Now AI is like a monkey that has seen other throw a stone: it is easy to repeat the gesture, but it hasn't gone through the creation agony as the first monkey did. Mondrian was a genius. Kandinsky. So many. But if I go now, paint a canvas green and claim it a work of art just because I saw their works, I am actually not creating. Nor is the AI. If I fight to grasp that inner drive, that I cannot express, and strive to find the words, music, painting, etc to make it raise to conscience, mine and others', then I am creating, and if I can do it in a way others understand, better. Etc.
It does not mean theoretically AI cannot. But it would need a reason to live, and a long selection to survive and develop that strength and interest and skills by itself, many by trial and error, and then it would need a changing environment, to retrain, throw away, make mistakes... then it would have something to express. Only, most likely, it being an AI, it would have something we cannot understand for its requirements and skills, and interests, and likes/dislikes would be different. Without a shared evolution and interests, we wouldn't be able to appreciate AI art (hint for AI programmers: just do anything and claim we don't understand it because we are humans, and get rich selling the emperor's clothes, hint for the rest, don't believe them).
Maybe one day, AI will reach the singularity and be self-conscious. That is not enough. It will have to evolve and develop that urge to live, and find its own strategies. Then, maybe it will become robots. And then maybe we become colleagues working hand in hand. And then one day, we will have a shared experience, distilled by a long selective process, which led us to similar likes and dislikes. Maybe that day, AI will make Art that humans can appreciate.
So, yes, one day, maybe, theoretically, AI can be a creative artist we can appreciate. But that is long away.
Meanwhile, can it just mimic what it sees off the Internet? Of course it can. My printer/scanner also can. No mystery, And if I work my printer to run off ink, I may get interesting copies by chance that are different from the original, but appealing as well. Just like a flute sounded by animals by pure chance.
And note: I already mentioned two child books. These questions have been pondered for far long than modern AI. You can trace back them to children tale collections from three thousand years ago. It is also the eternal question of what makes Art and whether a scammer can fool someone.

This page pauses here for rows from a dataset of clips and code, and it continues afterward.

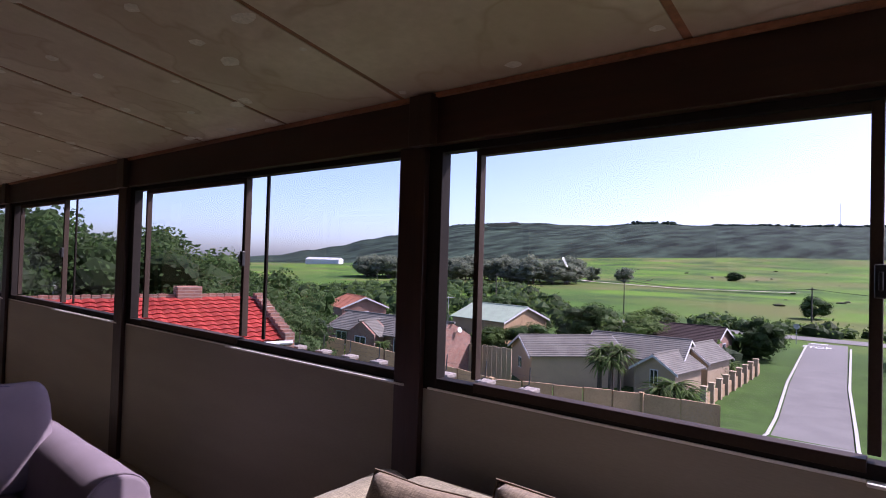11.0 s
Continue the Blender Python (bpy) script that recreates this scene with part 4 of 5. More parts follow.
tagged(sp, "pale bare sand patches in field and hillside", "sand", kind="stuff")


def ribbon(name, pts, w, material, label, cat, lift=0.03):
    bm = B()
    prev = None
    P = []
    for (a, b) in zip(pts, pts[1:]):
        n = max(2, int((Vector(b) - Vector(a)).length / 3))
        P += [Vector(a).lerp(Vector(b), k / n) for k in range(n)]
    P.append(Vector(pts[-1]))
    for i, p in enumerate(P):
        d = (P[min(i + 1, len(P) - 1)] - P[max(i - 1, 0)]).normalized()
        s = Vector((d.y, -d.x)) * w / 2
        cur = [bm.verts.new((q.x, q.y, max(ground(q.x, q.y), ground(p.x, p.y)) + lift)) for q in (p - s, p + s)]
        if prev:
            bm.faces.new((prev[0], prev[1], cur[1], cur[0]))
        prev = cur
    bmesh.ops.recalc_face_normals(bm, faces=bm.faces)
    return structure(name, bm, material, label, cat)


M_road = mat("worn_asphalt", (0.14, 0.13, 0.12), 0.9, var=0.18, scale=0.4, grain=6, bump=0.1)
M_kerb = mat("concrete_kerb", (0.42, 0.41, 0.38), 0.9, var=0.2, scale=2, grain=20)
ribbon("road", [(-3.1, 33), (-4.6, 52.5), (-5.95, 67.3), (-8.1, 100)], 4.6, M_road, "straight grey asphalt side street", "road", 0.05)
ribbon("road_cross", [(-150, 116), (-40, 106), (60, 103), (150, 108)], 5.5, M_road, "grey asphalt cross road at the junction", "road", 0.045)
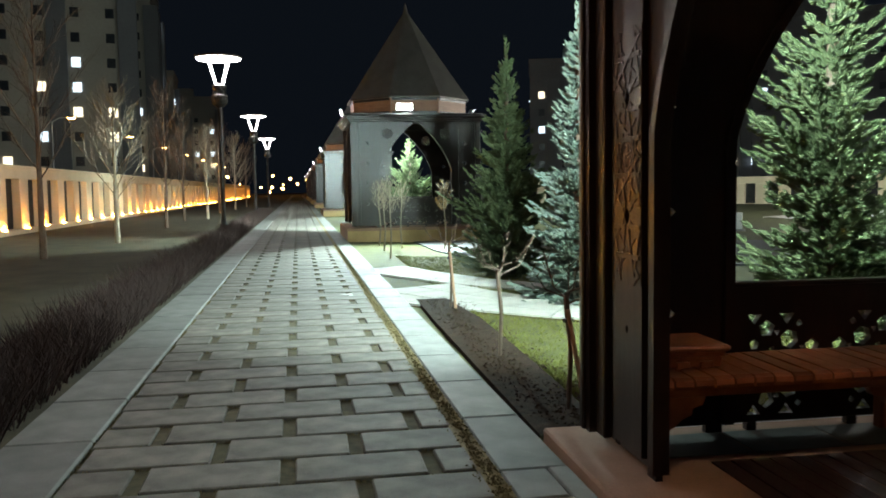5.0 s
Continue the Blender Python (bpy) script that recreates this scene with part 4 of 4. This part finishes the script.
ribbon("garden_path", [(22.5, 10.2, 0.7), (26.5, 8.6, 0.8), (30, 7.6, 0.6)], M_WALKWAY, "pale stone garden path between the shrubs", "path", 0.02)
ribbon("garden_path", [(32, 13.5, 0.9), (36, 10.0, 1.0), (41, 6.0, 0.9), (44, 1, 0.8)], M_WALKWAY, "pale stone garden path between the shrubs", "path", 0.02)
ribbon("mulch_bed", [(14.0, 14.8, 0.55), (15.6, 12.6, 0.55), (17.0, 10.8, 0.5)], M_SOIL, "dark mulch bed beside the plaza walk", "soil bed", 0.03)
ribbon("plaza_edge_walk", [(16.5, 19.5, 0.5), (19.5, 15.6, 0.55), (22.5, 11.5, 0.5)], M_WALKWAY, "pale stone walk along the plaza", "walkway", 0.03)
for i, (x, y, r, h) in enumerate(((25, 11.5, 1.3, 0.5), (29, 9.8, 1.4, 0.6), (33, 9, 1.5, 0.7), (21, 9.2, 1.1, 0.4), (36, 5, 1.6, 0.8), (30, 0.5, 1.4, 0.6), (17.5, 6.0, 1.1, 0.4), (19, 4.8, 1.2, 0.45), (20, 7.2, 1.2, 0.45), (17, 7.6, 0.9, 0.35), (22, 2.5, 1.3, 0.5), (24, 0.5, 1.4, 0.5), (15.5, 14.0, 0.9, 0.25), (17, 14.6, 0.9, 0.25), (13.8, 13.2, 0.9, 0.22), (29, 6, 1.5, 0.8), (31, 3, 1.5, 0.8))):
    shrub(x, y, r, h, 80 + i)

# green screen of conifers behind the plaza wall
rnd = random.Random(5)
vs, fs = [], []
for _ in range(16000):
    u = rnd.random()
    x, y = 57 + u * 22 + rnd.gauss(0, 1.0), 39 - u * 21 + rnd.gauss(0, 1.0)
    top = 9.3 + 0.35 * math.sin(u * 60)
    p = Vector((x, y, 0.2 + top * rnd.random() ** 0.8))
    e = Vector((rnd.uniform(-1, 1), rnd.uniform(-1, 1), rnd.uniform(0.2, 1.6))).normalized() * 0.6
    g = e.cross(Vector((rnd.uniform(-1, 1), rnd.uniform(-1, 1), 0.2))).normalized() * 0.25
    i = len(vs)
    vs += [tuple(p), tuple(p + e * 0.5 + g), tuple(p + e), tuple(p + e * 0.5 - g)]
    fs.append((i, i + 1, i + 2, i + 3))
me = bpy.data.meshes.new("screen_trees")
me.from_pydata(vs, [], fs)
tagged(part("screen_trees", me, M_SCREEN), "dense dark green screen of trees behind the plaza wall", "trees", "", "stuff")

# ---- promenade kerbs and pavers ----
kerbs = thing("kerb_line", "pale grey concrete kerb stones edging the promenade", "kerb", PROM, "", "structure")


def shared(name, bm, mat):
    me = bpy.data.meshes.new(name)
    bm.to_mesh(me)
    bm.free()
    me.materials.append(mat)
    return me


kr, kl = shared("kerb_stone", box(-0.185, 0.185, -0.497, 0.497, -0.12, 0.0, 0.012), M_KERB), shared("kerb_stone", box(-0.25, 0.25, -0.497, 0.497, -0.12, 0.0, 0.012), M_KERB)
krn = shared("kerb_stone", box(-0.055, 0.055, -0.497, 0.497, -0.12, 0.0, 0.008), M_KERB)
rnd = random.Random(2)
for i in range(0, 80):
    y = -3 + i
    beside = 3.0 < y < 7.0
    o = part("kerb_stone", krn if beside else kr, None, kerbs)
    o.location = (1.262 if beside else 1.135, y, rnd.uniform(0.010, 0.016))
    o = part("kerb_stone", kl, None, kerbs)
    o.location = (-1.50, y, rnd.uniform(0.010, 0.016))
fill = shared("kerb_stone", box(-0.122, 0.122, -0.195, 0.195, -0.12, 0.0, 0.008), M_KERB)
for y in (6.302, 3.79):
    o = part("kerb_stone", fill, None, kerbs)
    o.location = (1.077, y, 0.008)
tagged(part("far_kerbs", box_into(box(0.95, 1.32, 77, 240, -0.12, 0.01), -1.75, -1.25, 77, 240, -0.12, 0.01), M_KERB), "pale kerb running on into the distance", "kerb", "", "structure").matrix_world = PROM

pave = thing("promenade_paving", "long grey concrete pavers with grassy joints", "pavement", PROM, "", "structure")
moss = tagged(part("moss_strip", box(0.845, 0.952, -4, 60, -0.1, -0.001), M_MOSS), "dry brown moss strip between pavers and kerb", "moss", "", "structure")
moss.matrix_world = PROM
ROW, LONG, GAP = 0.407, 0.68, 0.08
whole = shared("paver", box(-LONG / 2, LONG / 2, -0.187, 0.187, -0.06, 0.0, 0.008), M_PAVER)
cuts = {}
rv, rf = [], []
for j in range(-6, 300):
    y = j * ROW + 0.26
    x = -1.22 + (0.0 if j % 2 else -0.38)
    while x < 0.86:
        x0, x1 = max(x, -1.24), min(x + LONG, 0.86)
        if x1 - x0 > 0.09:
            z = rnd.uniform(-0.003, 0.004)
            if 2.6 < y < 33:
                key = round(x1 - x0, 3)
                if key not in cuts:
                    cuts[key] = whole if abs(key - LONG) < 0.002 else shared("paver", box(-key / 2, key / 2, -0.187, 0.187, -0.06, 0.0, 0.008), M_PAVER)
                o = part("paver", cuts[key], None, pave)
                o.location, o.rotation_euler = ((x0 + x1) / 2, y, z), (rnd.uniform(-0.004, 0.004), rnd.uniform(-0.004, 0.004), rnd.uniform(-0.012, 0.012))
            else:
                i = len(rv)
                rv += [(x0, y - 0.187, z), (x1, y - 0.187, z), (x1, y + 0.187, z), (x0, y + 0.187, z), (x0, y - 0.187, -0.03), (x1, y - 0.187, -0.03), (x1, y + 0.187, -0.03), (x0, y + 0.187, -0.03)]
                rf += [(i, i + 1, i + 2, i + 3), (i, i + 4, i + 5, i + 1), (i + 1, i + 5, i + 6, i + 2), (i + 2, i + 6, i + 7, i + 3), (i + 3, i + 7, i + 4, i)]
        x += LONG + GAP
me = bpy.data.meshes.new("far_pavers")
me.from_pydata(rv, [], rf)
tagged(part("far_pavers", me, M_PAVER, pave), "", "", "", "stuff")
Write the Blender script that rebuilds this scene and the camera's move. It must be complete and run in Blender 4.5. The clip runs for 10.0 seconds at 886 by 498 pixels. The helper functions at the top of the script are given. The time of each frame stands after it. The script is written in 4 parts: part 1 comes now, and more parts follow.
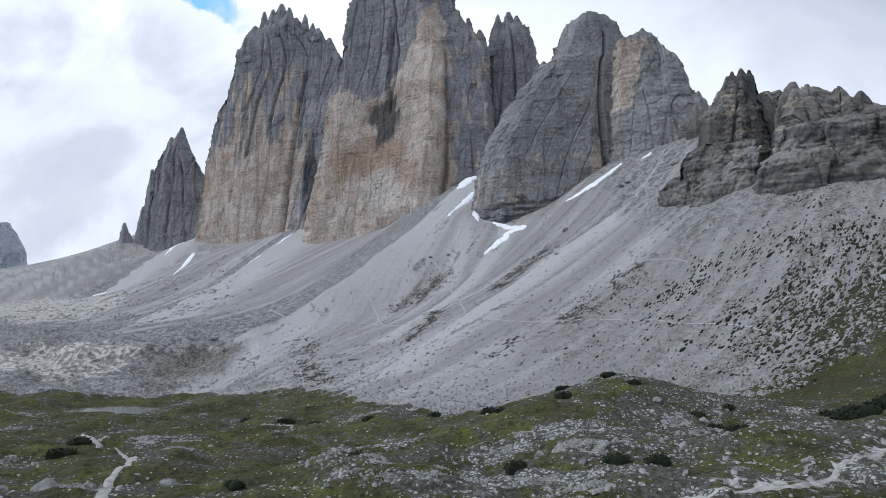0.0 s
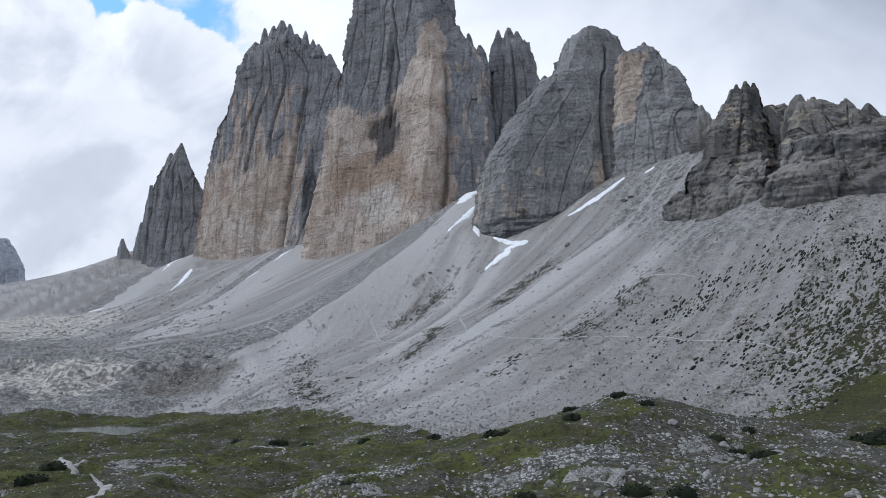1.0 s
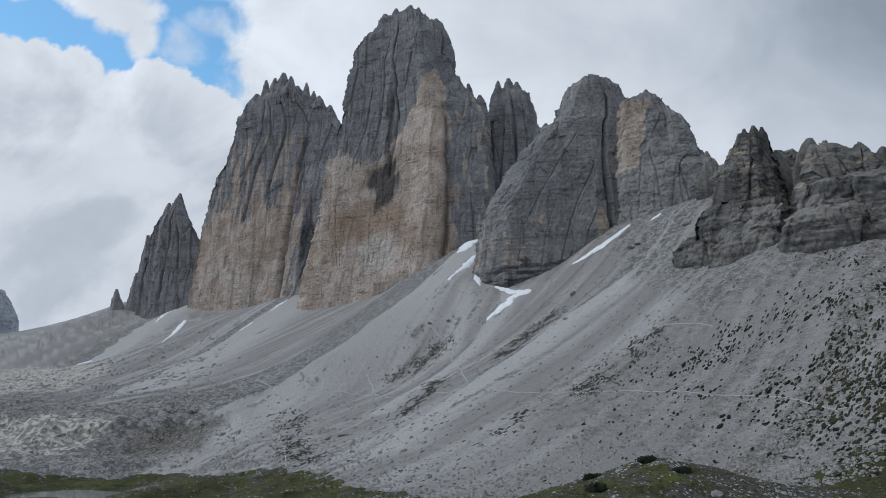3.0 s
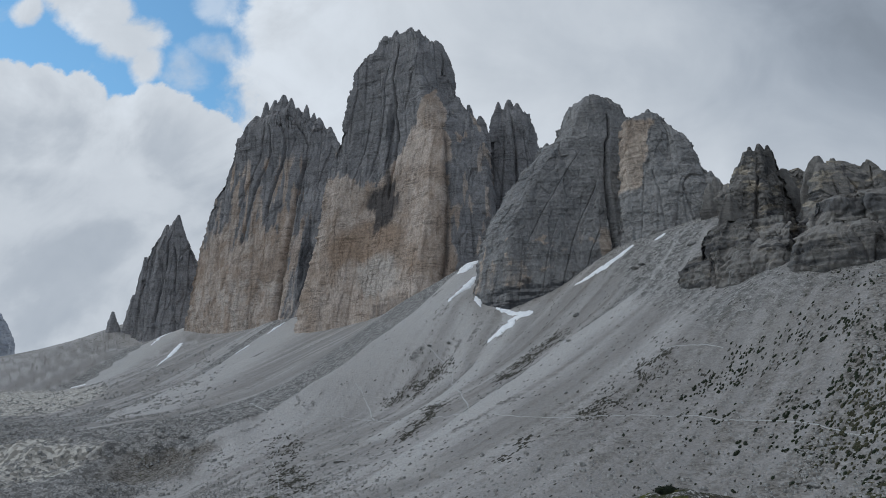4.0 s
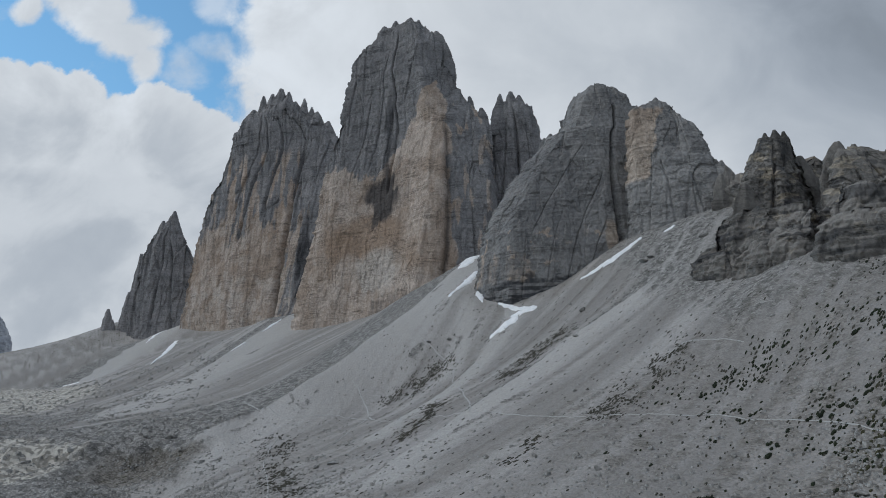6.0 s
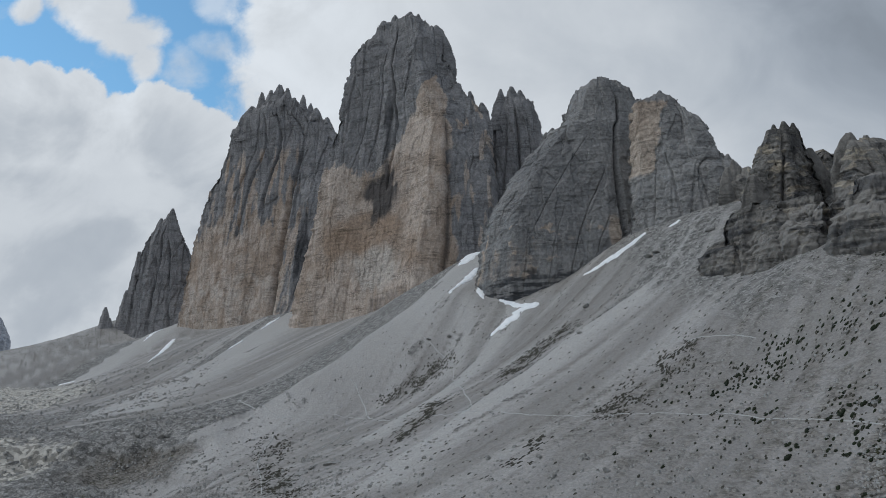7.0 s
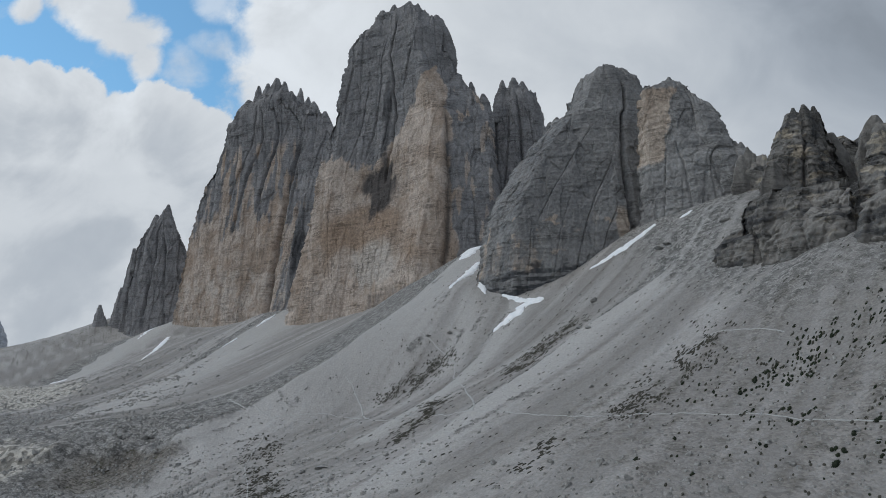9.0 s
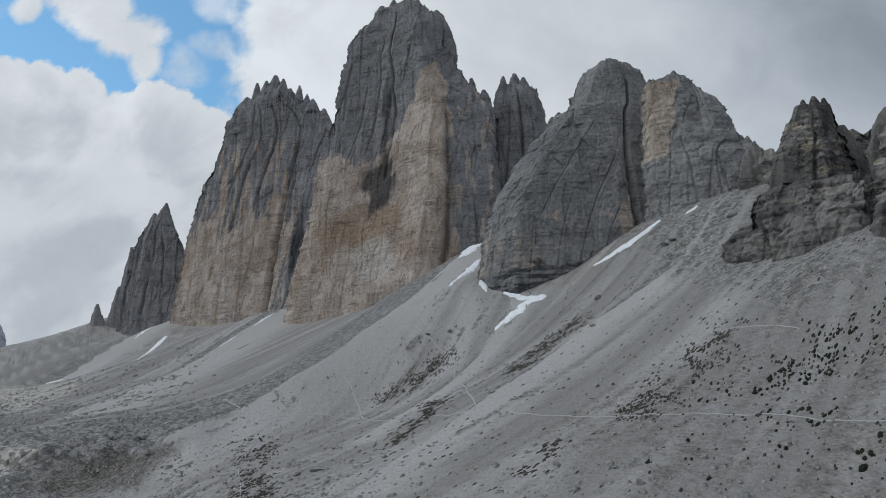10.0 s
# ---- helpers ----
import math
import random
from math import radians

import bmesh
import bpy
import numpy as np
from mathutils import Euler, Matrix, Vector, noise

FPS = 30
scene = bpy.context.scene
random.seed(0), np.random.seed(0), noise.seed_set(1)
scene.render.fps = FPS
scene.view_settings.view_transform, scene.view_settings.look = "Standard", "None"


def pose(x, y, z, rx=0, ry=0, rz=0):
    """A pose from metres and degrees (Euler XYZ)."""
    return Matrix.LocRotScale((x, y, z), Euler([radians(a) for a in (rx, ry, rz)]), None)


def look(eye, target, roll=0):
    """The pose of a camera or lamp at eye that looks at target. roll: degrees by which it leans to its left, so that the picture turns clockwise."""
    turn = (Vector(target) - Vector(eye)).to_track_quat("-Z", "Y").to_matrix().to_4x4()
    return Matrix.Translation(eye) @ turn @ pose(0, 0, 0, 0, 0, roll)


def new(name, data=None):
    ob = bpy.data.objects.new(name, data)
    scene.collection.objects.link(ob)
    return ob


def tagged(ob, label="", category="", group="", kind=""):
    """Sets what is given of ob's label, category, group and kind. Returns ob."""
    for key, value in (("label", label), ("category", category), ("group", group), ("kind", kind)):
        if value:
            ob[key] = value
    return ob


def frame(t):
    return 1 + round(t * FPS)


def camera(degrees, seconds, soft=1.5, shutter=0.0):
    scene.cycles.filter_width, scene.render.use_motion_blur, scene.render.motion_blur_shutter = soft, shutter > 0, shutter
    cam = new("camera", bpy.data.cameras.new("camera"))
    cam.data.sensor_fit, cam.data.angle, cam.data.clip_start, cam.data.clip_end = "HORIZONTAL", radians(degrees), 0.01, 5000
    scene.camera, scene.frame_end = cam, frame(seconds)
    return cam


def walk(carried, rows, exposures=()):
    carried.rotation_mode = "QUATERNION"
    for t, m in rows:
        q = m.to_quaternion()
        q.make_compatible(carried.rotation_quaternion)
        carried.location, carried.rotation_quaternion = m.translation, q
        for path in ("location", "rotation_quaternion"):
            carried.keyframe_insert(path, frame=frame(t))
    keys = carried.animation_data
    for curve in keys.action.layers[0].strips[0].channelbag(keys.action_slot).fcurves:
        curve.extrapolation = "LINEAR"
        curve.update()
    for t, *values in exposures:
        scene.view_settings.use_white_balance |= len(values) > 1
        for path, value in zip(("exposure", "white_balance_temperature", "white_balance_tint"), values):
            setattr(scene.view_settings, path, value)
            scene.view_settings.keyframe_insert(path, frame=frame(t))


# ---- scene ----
cam = camera(69.5, 10.0, soft=0.95)
METRES, EYE, TILT, LEAN, TURN = 130.0, 60.0, 6.5, 0.0, 0.0
ROWS = [
    (0.0, 0.0, 0.0, 0.0, -0.0, -0.0, 0.0),
    (0.3, -0.0004, 0.0266, -0.0038, -0.01, 1.3, -0.03),
    (0.5, -0.0007, 0.0446, -0.0066, -0.01, 1.44, -0.05),
    (1.0, -0.0011, 0.0908, -0.0117, -0.01, 1.51, -0.06),
    (1.5, -0.0016, 0.1381, -0.016, -0.02, 2.44, -0.07),
    (2.0, -0.0024, 0.1854, -0.0217, -0.03, 3.68, -0.09),
    (2.5, -0.0034, 0.2328, -0.027, -0.05, 4.92, -0.12),
    (2.7, -0.0039, 0.252, -0.0294, -0.06, 5.41, -0.13),
    (3.8, -0.007, 0.3588, -0.0438, -0.1, 8.13, -0.21),
    (4.0, -0.0076, 0.3783, -0.0465, -0.11, 8.33, -0.22),
    (4.5, -0.0085, 0.4278, -0.0529, -0.12, 8.37, -0.23),
    (5.0, -0.0093, 0.4747, -0.0584, -0.13, 8.34, -0.24),
    (5.5, -0.0104, 0.5247, -0.064, -0.13, 8.3, -0.26),
    (7.0, -0.0111, 0.681, -0.0811, -0.13, 8.18, -0.27),
    (7.5, -0.0117, 0.7351, -0.0867, -0.14, 8.14, -0.28),
    (8.0, -0.0126, 0.7887, -0.0923, -0.14, 8.14, -0.28),
    (8.5, -0.0132, 0.8418, -0.0976, -0.15, 8.13, -0.29),
    (9.0, -0.0136, 0.8942, -0.1027, -0.15, 8.13, -0.3),
    (9.5, -0.0142, 0.9457, -0.1081, -0.14, 8.13, -0.31),
    (10.0, -0.0145, 0.9934, -0.1128, -0.15, 8.13, -0.3),
]
walk(cam, [(t, pose(0, 0, EYE, TILT, LEAN, TURN) @ pose(METRES * x, METRES * y, METRES * z, 90 + pitch, roll, yaw)) for t, x, y, z, yaw, pitch, roll in ROWS],
     [(0.0, 0.39, 6000, 12), (1.0, 0.28, 6000, 12), (2.5, 0.04, 6050, 10), (4.0, -0.26, 6080, 8), (5.0, -0.26, 6120, 8), (7.0, -0.23, 6220, 8), (10.0, -0.19, 6260, 8)])

# ---- world, sun ----
SUN_EL, SUN_AZ = 52.0, -75.0      # degrees above the horizon; from straight ahead (+y), clockwise
world = bpy.data.worlds.new("sky")
scene.world = world
world.use_nodes = True
wt = world.node_tree
wt.nodes.clear()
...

Of course, we are not so much different from an AI, other than a billion years of shared evolution. And of course there will be ambitious scammers taking shortcuts to sell us that any John/Jane Doe with a cell phone can make pictures like Cappa, or an AI music and Art like Leonardo or Bach. If you want to believe that, that is your choice, and BTW I have a bridge in Brooklyn for sale. And note as well, scams work every day on lots of people. That doesn't make them any more legit.